Upgrades for China’s nuclear triad as Xi Jinping pushes for stronger strategic deterrence: analysts
- Observers expect China to upgrade air, ground and sea-based weapons delivery platforms after president calls for system to dissuade enemies from attacking
- Ukraine war shows Beijing that conventional weapons are not enough when dealing with geopolitical conflicts, defence experts say
Deterrence is the ability to wield military power to dissuade adversaries from launching an attack.
Defence analysts said the Ukraine war and an increasingly uncertain global order had reminded Beijing that conventional weapons were not enough for real “strategic deterrence”.
“Deterrence with conventional weapons revealed their weakness on the battlefield of the Ukraine war, which has seen the Russian military and Ukraine’s Nato-aided forces locked in endless fights, as neither could use aircraft and tanks to overwhelm each other,” said Zhou Chenming, a researcher with the Yuan Wang military science and technology think tank in Beijing.
“Even the world’s most capable military, the United States, still failed to wipe out the Taliban using powerful conventional weapons such as satellites, aircraft, tanks and others.”
But the war in Ukraine had shown that Russia’s powerful nuclear triad had deterred the US and Nato from direct combat with the Russian military, according to Song Zhongping, a defence commentator and former instructor with the People’s Liberation Army’s missile force.
“To some extent, nuclear force is an effective means to stop war from escalating,” Song said.
“China needs to upgrade its nuclear triad capability, not only by increasing the nuclear warheads to a suitable size, but also modernising the performance of nuclear launch vehicles.”
Beijing has made establishing a powerful and effective strategic deterrence system a priority since Xi took over as chairman of the Central Military Commission in late 2012, and nuclear modernisation has been part of his unprecedented overhaul of the military over the past five years, according to analysts.
Along with the US and Russia, China is now one of three members of the five permanent members of the UN Security Council to have a complete nuclear triad.
That capacity was revealed in October 2020 when the PLA Air Force released footage of the Xian H-6N bomber carrying a ballistic missile.
The footage showed that China had all the components of a nuclear triad: ground-based intercontinental ballistic missiles (ICBMs), submarine-launched missiles and air-launched weapons.
China’s most powerful nuclear deterrent, the Dongfeng series of ICBMs were on show during its National Day military parade in 2019. They included the land-based DF-41, the road-mobile DF-31AG and the submarine-launched JL-2, all of which could reach the US mainland.
Zhou said that capacity would be boosted with the development of the Xian H-20 supersonic stealth bomber.
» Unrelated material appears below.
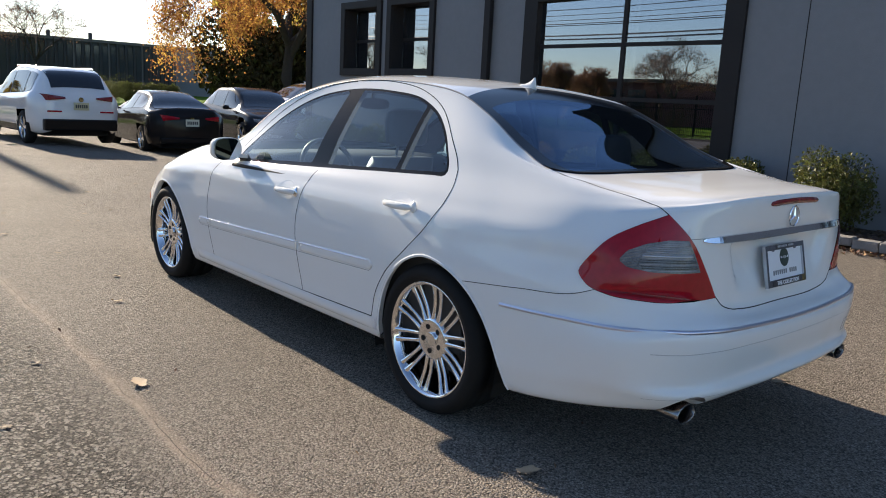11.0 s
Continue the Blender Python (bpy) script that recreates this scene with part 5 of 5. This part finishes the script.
# ---- door handles, mirrors, aerial, marker lamps ----
for sx in (-1, 1):
    for k, (y, z) in enumerate(((2.33, .820), (1.365, .872))):
        rings, cups = [], []
        x0 = skin(*find([(None, y, z)], SIDE)[0])[0]
        for t in np.linspace(-1, 1, 17):
            yy = y + .105 * t
            xs = skin(*find([(None, yy, z)], SIDE)[0])[0]
            lift = .004 + .026 * (1 - abs(t) ** 3.5)
            h = .0135 * (1 - 0.35 * max(0, t)) * (1 - abs(t) ** 8) + .003
            rings.append([(sx * (xs + lift + b), yy, z + a) for a, b in ((-h, -.006), (-h * .8, .005), (0, .009), (h * .8, .005), (h, -.006), (0, -.010))])
        hd = shape("handle", loft(rings), PAINT, doors[sx, k], "body-coloured pull handle", True)
        rings = []
        for t in np.linspace(-1, 1, 9):
            yy = y - .108 + .02 * t
            xs = skin(*find([(None, yy, z)], SIDE)[0])[0]
            h = .03 * (1 - t * t) ** 0.5 + .001
            rings.append([(sx * (xs + b), yy, z + a) for a, b in ((-h, .0005), (-h * .5, .012), (h * .5, .012), (h, .0005))])
        shape("lock_cover", loft(rings), CHROME if k == 0 and sx < 0 else PAINT, hd, smooth=True)
        dish = on_side(dense([(y + .10, z), (y + .05, z + .042), (y - .06, z + .042), (y - .10, z), (y - .06, z - .034), (y + .05, z - .034)], True, 0.01))
        verts, faces = [], []
        pd, nd = skin(dish[:, 0], dish[:, 1]), normal_at(dish) * out
        mid = pd.mean(0)
        for p, q in zip(pd, nd):
            p = p + q * .0012
            verts.append((sx * p[0], p[1], p[2]))
        for p, q in zip(pd, nd):
            p = p * .55 + mid * .45 + q * .001
            verts.append((sx * (p[0]), p[1], p[2]))
        verts.append((sx * (mid[0] + .0002), mid[1], mid[2]))
        m = len(pd)
        faces = [(j, (j + 1) % m, m + (j + 1) % m, m + j) for j in range(m)] + [(m + j, m + (j + 1) % m, 2 * m) for j in range(m)]
        shape("handle_dish", (verts, [], faces), mat("dish_white", (0.74, 0.74, 0.74), 0.3, coat=0.8), doors[sx, k], smooth=True)
    # mirror: shell, glass and foot
    mc = (sx * .922, 3.02, .987)
    rings = [oval((mc[0] + sx * dx, mc[1] + dy, mc[2] + dz), a, b, 24, 3.0) for dy, a, b, dx, dz in ((-.052, .083, .060, 0, 0), (-.056, .087, .064, 0, 0), (-.040, .091, .067, 0, 0), (0, .087, .064, 0, 0), (.035, .074, .052, -.005, 0), (.060, .052, .036, -.012, -.005), (.072, .02, .012, -.015, -.008))]
    mir = shape("door_mirror", loft(rings), PAINT, car, "white door mirror with dark glass", True)
    ring = oval((mc[0], mc[1] - .0545, mc[2]), .0865, .0635, 24, 3.0)
    ring = [(x, y - .012 * sx * (x - mc[0]) / .08 - .004 * (z - mc[2]) / .05 - .004, z) for x, y, z in ring]
    # left glass coloured dark in place of the road's dim reflection
    shape("mirror_glass", ([*ring], [], [tuple(range(24))]), mat("mirror_dark_reflection", (0.06, 0.075, 0.07), 0.02, 1.0) if sx < 0 else CHROME, mir, "mirror glass")
    rings = [[(sx * x, yy, z) for yy, z in ((3.02 - w, .935 + l), (3.02 - w, .957 + l), (3.06 + w, .957 + l), (3.06 + w, .935 + l))] for x, w, l in ((.79, .045, -.004), (.85, .02, .0), (.885, .015, .008))]
    shape("mirror_foot", loft(rings), PAINT, mir, smooth=False)
    ring = find([(None, 4.44, .535), (None, 4.54, .535), (None, 4.54, .505), (None, 4.44, .505)], FRONT)
    pm, nm_ = skin(ring[:, 0], ring[:, 1]), normal_at(ring) * out
    v = [tuple(p + q * .004) for p, q in zip(pm, nm_)] + [tuple(p - q * .004) for p, q in zip(pm, nm_)]
    v = [(sx * a, b, c) for a, b, c in v]
    shape("side_marker", (v, [], [(0, 1, 2, 3), (0, 4, 5, 1), (1, 5, 6, 2), (2, 6, 7, 3), (3, 7, 4, 0)]), AMBER, car, "amber side marker lamp")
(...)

“Among the world’s nuclear states, only those possessing nuclear triad capabilities are real superpowers. China’s strategic deterrence will be significantly upgraded once the H-20 is put into service,” he said.
Chinese military magazines and social media suggested the H-20’s maiden flight could happen this year, but Beijing has been reluctant to announce any progress on the bomber.
The H-20 is expected to double China’s nuclear strike range. It has a maximum take-off weight of at least 200 tonnes and the ability to fire four powerful hypersonic stealth cruise missiles.
China has been estimated to have around 200 to 300 deliverable nuclear warheads, compared with the more than 5,000 each held by the US and Russia. But a Pentagon report last November forecast China could have up to 700 warheads by 2027 and at least 1,000 by 2030.
Zhou Bo, a senior fellow at Tsinghua University’s Centre for International Security and Strategy, said China must modernise its capabilities to ensure its “small but effective” nuclear arsenal could create enough deterrence.
“Compared with the US and Russia, China’s nuclear arsenal has always been small,” he said, adding that China had to modernise and increase the number of its warheads to make them more effective.
Zhou Chenming of the Yuan Wang think tank said that Beijing’s best option was to raise the threshold for the use of nuclear weapons, rather than expand its nuclear arsenal and trigger an arms race.
“Since Beijing has promised to maintain its ‘no first use’ policy, China doesn’t need to expand its nuclear arsenal, as its nuclear technology is now on a par with the US and Russia, meaning China’s second-strike capability is also powerful enough to destroy the globe,” Zhou said.
To raise the nuclear threshold, China had tried to improve its missile launches by establishing a comprehensive missile defence network and improving technologies that make it more difficult to intercept Chinese missiles, he said.
Defence experts said nuclear modernisation was just part of the PLA’s strategic deterrence system, as Xi has also urged the military to speed up development of unmanned, intelligent combat capabilities to support modern warfare and “win local wars”.
Zhou Bo said the local wars Xi referred to included potential military conflicts around China’s periphery, including a possible Taiwan contingency and territorial disputes in the South and East China seas.